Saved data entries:
— BEGIN —
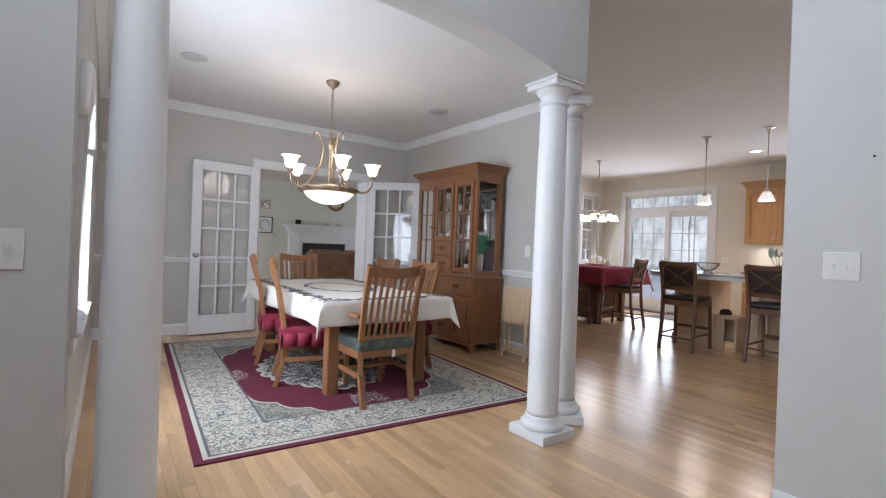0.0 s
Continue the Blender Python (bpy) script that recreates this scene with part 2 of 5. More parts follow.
def run(bm, profile, p0, p1, out):
    """A moulding: the profile (distance from the wall, height) drawn from p0 to p1 (x, y), standing out along out (x, y)."""
    rings = [[bm.verts.new((p[0] + out[0] * d, p[1] + out[1] * d, z)) for d, z in profile] for p in (p0, p1)]
    a, b = rings
    for i in range(len(profile)):
        j = (i + 1) % len(profile)
        bm.faces.new((a[i], a[j], b[j], b[i]))
    bm.faces.new(list(reversed(a)))
    bm.faces.new(b)
    bmesh.ops.recalc_face_normals(bm, faces=bm.faces[:])


def mesh_of(name, bm, material):
    me = bpy.data.meshes.new(name)
    bmesh.ops.recalc_face_normals(bm, faces=bm.faces[:])
    bm.to_mesh(me)
    bm.free()
    me.materials.append(material)
    return me


def part(name, bm, material, parent, label=""):
    ob = new(name, mesh_of(name, bm, material))
    ob.parent = parent
    return tagged(ob, label)


def solid(name, bm, material, label, category, kind="", group="", m=None):
    ob = new(name, mesh_of(name, bm, material))
    if m is not None:
        ob.matrix_world = m
    return tagged(ob, label, category, group, kind)


def thing(name, m, label, category, group="", kind=""):
    ob = new(name)
    ob.empty_display_size = 0.1
    ob.matrix_world = m
    return tagged(ob, label, category, group, kind)


def B():
    return bmesh.new()


def boxes(*rows, bevel=0.0):
    bm = B()
    for r in rows:
        box(bm, *r, bevel=bevel)
    return bm


# ---- the plan ----
CH, DH, TH = 2.73, 2.67, 5.2          # kitchen, dining and foyer ceilings
XW, YL = 10.83, 7.53                  # kitchen: garden wall, left wall
XH, YF = 5.61, 7.36                   # dining: cabinet wall, french-door wall
YA = 3.04                             # face of the arch wall towards the foyer
YC = 2.012                            # closet wall
YFAR = 13.7                           # family room's far wall
T = 0.14


def wall(name, bm, material, label):
    return solid(name, bm, material, label, "wall", "structure")


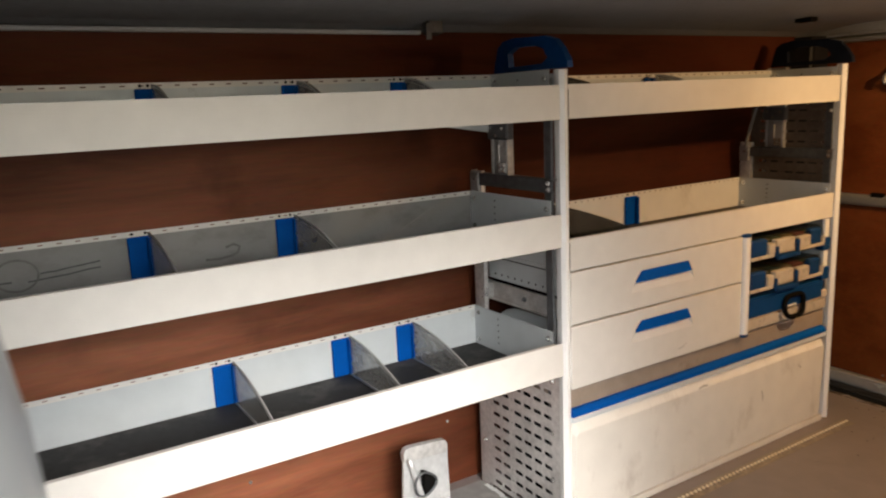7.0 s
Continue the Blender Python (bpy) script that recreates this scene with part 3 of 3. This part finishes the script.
def upright(ys, yq, label, perforate, sheet=None, back=0.0035, dz=0.0, cap=None, fittings=True, facet=0.0012):
    """One end frame: front profile, rear posts, cross rail, sheet, blue arch."""
    y0, y1 = ys
    f = thing("rack_upright", (0, (y0 + y1) / 2, 0), label, "shelf frame", "rack uprights")
    nose = [(0.0035 + 0.0030 * math.cos(radians(a)), y0 + 0.0112 + 0.0030 * math.sin(radians(a))) for a in range(-50, 61, 22)]
    fp = [(-0.024, y0 + 0.002), (-0.0035, y0)] + nose + [(-facet, y1 - 0.0015), (-facet - 0.0018, y1), (-0.024, y1 - 0.001)]
    part("front_profile", prism(fp, "z", 0.0, TOP, (), 0.001), ALU, f, "satin aluminium front profile")
    part("arch_cap", cap_bm(y0 + 0.002, y1 - 0.004), cap or BLUE_DARK, f, "plastic arch cap")
    if not fittings:
        return f
    part("rear_post", merged(box(-0.378, -0.330, yq + 0.003, yq + 0.006, 0.0, 0.985, 0.001), box(-0.378, -0.375, yq + 0.003, yq + 0.026, 0.0, 0.985, 0.001), box(-0.333, -0.330, yq + 0.003, yq + 0.018, 0.0, 0.985, 0.001)), GALV, f, "galvanised steel rear post")
    part("inner_channel", merged(box(-0.0255, -0.0232, yq + 0.004, yq + 0.0125, 0.0, TOP - 0.02, 0.0004), box(-0.050, -0.024, yq + 0.006, yq + 0.009, 0.0, TOP - 0.02, 0.001), box(-0.052, -0.049, yq + 0.006, yq + 0.030 - 0.006, 0.0, TOP - 0.02, 0.001)), GALV_DARK, f, "galvanised steel channel")
    part("cross_rail", merged(box(-0.372, -0.016, yq + 0.001, yq + 0.004, 0.944 + dz, 0.979 + dz, 0.001), box(-0.372, -0.016, yq + 0.001, yq + 0.030 - 0.006, 0.976 + dz, 0.979 + dz, 0.001), box(-0.372, -0.016, yq + 0.001, yq + 0.030 - 0.016, 0.944 + dz, 0.947 + dz, 0.001)), GALV_DARK, f, "dull galvanised cross rail")
    part("upper_post", merged(box(-0.276, -0.272, yq + 0.004, yq + 0.026, 0.975 + dz, TOP, 0.001), box(-0.206, -0.202, yq + 0.004, yq + 0.026, 0.975 + dz, TOP, 0.001), box(-0.276, -0.202, yq + 0.012, yq + 0.015, 0.975 + dz, TOP, 0.001)), GALV_MID, f, "grey galvanised upper post")
    part("upper_bracket", merged(prism(outline_rect(-0.243, -0.206, 0.982 + dz, 1.074 + dz, 0.004, 3), "y", yq + 0.012, yq + 0.004, (), 0.002), box(-0.243, -0.238, yq + 0.001, yq + 0.012, 1.0 + dz, 1.06 + dz, 0.001)), GALV if sheet is None else GALV_MID, f, "galvanised bracket on the post")
    part("connector", box(-0.286, -0.196, yq - 0.002, yq + 0.024, 1.076 + dz, 1.122 + dz, 0.004), GALV_DARK, f, "dark connector block")
    part("corner_block", merged(box(-0.380, -0.338, yq - 0.001, yq + 0.012, 0.925 + dz, 0.982 + dz, 0.003), box(-0.348, -0.336, yq - 0.004, yq + 0.006, 0.935 + dz, 0.980 + dz, 0.002)), GALV_MID, f, "grey galvanised corner block")
    for bx, bz in ((-0.232, 1.006), (-0.216, 1.006), (-0.232, 0.992), (-0.216, 0.992), (-0.268, 1.108), (-0.245, 1.086), (-0.215, 1.106), (-0.03, 0.970), (-0.03, 0.953), (-0.355, 0.962)):
        part("bolt", bolt((bx, yq + 0.001, bz + dz), (0, -1, 0), 0.005), BRIGHT if sheet is None else GALV_DIMMED, f)
    for z0, z1, rows in perforate:
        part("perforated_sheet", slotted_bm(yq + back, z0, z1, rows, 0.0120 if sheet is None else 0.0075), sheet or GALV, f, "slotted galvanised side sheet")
        for bz in (z0 + 0.14, z1 - 0.17, z1 - 0.02):
            part("bolt", bolt((-0.030, yq + 0.0035, bz), (0, -1, 0), 0.005), BRIGHT, f)
        part("bolt", bolt((-0.348, yq + 0.003, z0 + 0.14), (0, -1, 0), 0.005), BRIGHT, f)
    return f


upright(YM, -0.003, "middle aluminium rack upright with slotted side sheet", ((0.012, 0.458, 12),))
# Rear sheet, bracket and bolts take dimmed metal; the cap a shaded blue.
upright(YR, 1.239, "aluminium rack upright beside the rear doors", ((0.46, 1.118, 18),), GALV_DIMMED, 0.018, -0.010, BLUE_SHADED)
left_end = upright(YL, -1.263, "aluminium rack upright beside the black bulkhead", (), fittings=False, facet=0.0130)

for bz in (1.010, 0.965, 0.788, 0.684, 0.626):
    part("bolt", bolt((-0.020, YL[1] - 0.001, bz), (0, 1, 0), 0.0045), BRIGHT, left_end)


def blade_bm(y, x_back, x_front, z0, h, h_front):
    """A clear divider blade: tall at the back, its top edge curving down to the front."""
    pts = [(x_back, z0), (x_front, z0), (x_front, z0 + h_front)]
    for k in range(1, 11):
        a = k / 10
        pts.append((x_front + (x_back - x_front) * a, z0 + h_front + (h - h_front) * math.sin(a * math.pi / 2) ** 0.85))
    return prism(pts, "y", y - 0.0014, y + 0.0014)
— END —
▸ What to produce: Restate each entry word for word, please, but drop any images it holds.

▸ Correct response:
0.0 s
Continue the Blender Python (bpy) script that recreates this scene with part 2 of 5. More parts follow.
def run(bm, profile, p0, p1, out):
    """A moulding: the profile (distance from the wall, height) drawn from p0 to p1 (x, y), standing out along out (x, y)."""
    rings = [[bm.verts.new((p[0] + out[0] * d, p[1] + out[1] * d, z)) for d, z in profile] for p in (p0, p1)]
    a, b = rings
    for i in range(len(profile)):
        j = (i + 1) % len(profile)
        bm.faces.new((a[i], a[j], b[j], b[i]))
    bm.faces.new(list(reversed(a)))
    bm.faces.new(b)
    bmesh.ops.recalc_face_normals(bm, faces=bm.faces[:])


def mesh_of(name, bm, material):
    me = bpy.data.meshes.new(name)
    bmesh.ops.recalc_face_normals(bm, faces=bm.faces[:])
    bm.to_mesh(me)
    bm.free()
    me.materials.append(material)
    return me


def part(name, bm, material, parent, label=""):
    ob = new(name, mesh_of(name, bm, material))
    ob.parent = parent
    return tagged(ob, label)


def solid(name, bm, material, label, category, kind="", group="", m=None):
    ob = new(name, mesh_of(name, bm, material))
    if m is not None:
        ob.matrix_world = m
    return tagged(ob, label, category, group, kind)


def thing(name, m, label, category, group="", kind=""):
    ob = new(name)
    ob.empty_display_size = 0.1
    ob.matrix_world = m
    return tagged(ob, label, category, group, kind)


def B():
    return bmesh.new()


def boxes(*rows, bevel=0.0):
    bm = B()
    for r in rows:
        box(bm, *r, bevel=bevel)
    return bm


# ---- the plan ----
CH, DH, TH = 2.73, 2.67, 5.2          # kitchen, dining and foyer ceilings
XW, YL = 10.83, 7.53                  # kitchen: garden wall, left wall
XH, YF = 5.61, 7.36                   # dining: cabinet wall, french-door wall
YA = 3.04                             # face of the arch wall towards the foyer
YC = 2.012                            # closet wall
YFAR = 13.7                           # family room's far wall
T = 0.14


def wall(name, bm, material, label):
    return solid(name, bm, material, label, "wall", "structure")


7.0 s
Continue the Blender Python (bpy) script that recreates this scene with part 3 of 3. This part finishes the script.
def upright(ys, yq, label, perforate, sheet=None, back=0.0035, dz=0.0, cap=None, fittings=True, facet=0.0012):
    """One end frame: front profile, rear posts, cross rail, sheet, blue arch."""
    y0, y1 = ys
    f = thing("rack_upright", (0, (y0 + y1) / 2, 0), label, "shelf frame", "rack uprights")
    nose = [(0.0035 + 0.0030 * math.cos(radians(a)), y0 + 0.0112 + 0.0030 * math.sin(radians(a))) for a in range(-50, 61, 22)]
    fp = [(-0.024, y0 + 0.002), (-0.0035, y0)] + nose + [(-facet, y1 - 0.0015), (-facet - 0.0018, y1), (-0.024, y1 - 0.001)]
    part("front_profile", prism(fp, "z", 0.0, TOP, (), 0.001), ALU, f, "satin aluminium front profile")
    part("arch_cap", cap_bm(y0 + 0.002, y1 - 0.004), cap or BLUE_DARK, f, "plastic arch cap")
    if not fittings:
        return f
    part("rear_post", merged(box(-0.378, -0.330, yq + 0.003, yq + 0.006, 0.0, 0.985, 0.001), box(-0.378, -0.375, yq + 0.003, yq + 0.026, 0.0, 0.985, 0.001), box(-0.333, -0.330, yq + 0.003, yq + 0.018, 0.0, 0.985, 0.001)), GALV, f, "galvanised steel rear post")
    part("inner_channel", merged(box(-0.0255, -0.0232, yq + 0.004, yq + 0.0125, 0.0, TOP - 0.02, 0.0004), box(-0.050, -0.024, yq + 0.006, yq + 0.009, 0.0, TOP - 0.02, 0.001), box(-0.052, -0.049, yq + 0.006, yq + 0.030 - 0.006, 0.0, TOP - 0.02, 0.001)), GALV_DARK, f, "galvanised steel channel")
    part("cross_rail", merged(box(-0.372, -0.016, yq + 0.001, yq + 0.004, 0.944 + dz, 0.979 + dz, 0.001), box(-0.372, -0.016, yq + 0.001, yq + 0.030 - 0.006, 0.976 + dz, 0.979 + dz, 0.001), box(-0.372, -0.016, yq + 0.001, yq + 0.030 - 0.016, 0.944 + dz, 0.947 + dz, 0.001)), GALV_DARK, f, "dull galvanised cross rail")
    part("upper_post", merged(box(-0.276, -0.272, yq + 0.004, yq + 0.026, 0.975 + dz, TOP, 0.001), box(-0.206, -0.202, yq + 0.004, yq + 0.026, 0.975 + dz, TOP, 0.001), box(-0.276, -0.202, yq + 0.012, yq + 0.015, 0.975 + dz, TOP, 0.001)), GALV_MID, f, "grey galvanised upper post")
    part("upper_bracket", merged(prism(outline_rect(-0.243, -0.206, 0.982 + dz, 1.074 + dz, 0.004, 3), "y", yq + 0.012, yq + 0.004, (), 0.002), box(-0.243, -0.238, yq + 0.001, yq + 0.012, 1.0 + dz, 1.06 + dz, 0.001)), GALV if sheet is None else GALV_MID, f, "galvanised bracket on the post")
    part("connector", box(-0.286, -0.196, yq - 0.002, yq + 0.024, 1.076 + dz, 1.122 + dz, 0.004), GALV_DARK, f, "dark connector block")
    part("corner_block", merged(box(-0.380, -0.338, yq - 0.001, yq + 0.012, 0.925 + dz, 0.982 + dz, 0.003), box(-0.348, -0.336, yq - 0.004, yq + 0.006, 0.935 + dz, 0.980 + dz, 0.002)), GALV_MID, f, "grey galvanised corner block")
    for bx, bz in ((-0.232, 1.006), (-0.216, 1.006), (-0.232, 0.992), (-0.216, 0.992), (-0.268, 1.108), (-0.245, 1.086), (-0.215, 1.106), (-0.03, 0.970), (-0.03, 0.953), (-0.355, 0.962)):
        part("bolt", bolt((bx, yq + 0.001, bz + dz), (0, -1, 0), 0.005), BRIGHT if sheet is None else GALV_DIMMED, f)
    for z0, z1, rows in perforate:
        part("perforated_sheet", slotted_bm(yq + back, z0, z1, rows, 0.0120 if sheet is None else 0.0075), sheet or GALV, f, "slotted galvanised side sheet")
        for bz in (z0 + 0.14, z1 - 0.17, z1 - 0.02):
            part("bolt", bolt((-0.030, yq + 0.0035, bz), (0, -1, 0), 0.005), BRIGHT, f)
        part("bolt", bolt((-0.348, yq + 0.003, z0 + 0.14), (0, -1, 0), 0.005), BRIGHT, f)
    return f


upright(YM, -0.003, "middle aluminium rack upright with slotted side sheet", ((0.012, 0.458, 12),))
# Rear sheet, bracket and bolts take dimmed metal; the cap a shaded blue.
upright(YR, 1.239, "aluminium rack upright beside the rear doors", ((0.46, 1.118, 18),), GALV_DIMMED, 0.018, -0.010, BLUE_SHADED)
left_end = upright(YL, -1.263, "aluminium rack upright beside the black bulkhead", (), fittings=False, facet=0.0130)

for bz in (1.010, 0.965, 0.788, 0.684, 0.626):
    part("bolt", bolt((-0.020, YL[1] - 0.001, bz), (0, 1, 0), 0.0045), BRIGHT, left_end)


def blade_bm(y, x_back, x_front, z0, h, h_front):
    """A clear divider blade: tall at the back, its top edge curving down to the front."""
    pts = [(x_back, z0), (x_front, z0), (x_front, z0 + h_front)]
    for k in range(1, 11):
        a = k / 10
        pts.append((x_front + (x_back - x_front) * a, z0 + h_front + (h - h_front) * math.sin(a * math.pi / 2) ** 0.85))
    return prism(pts, "y", y - 0.0014, y + 0.0014)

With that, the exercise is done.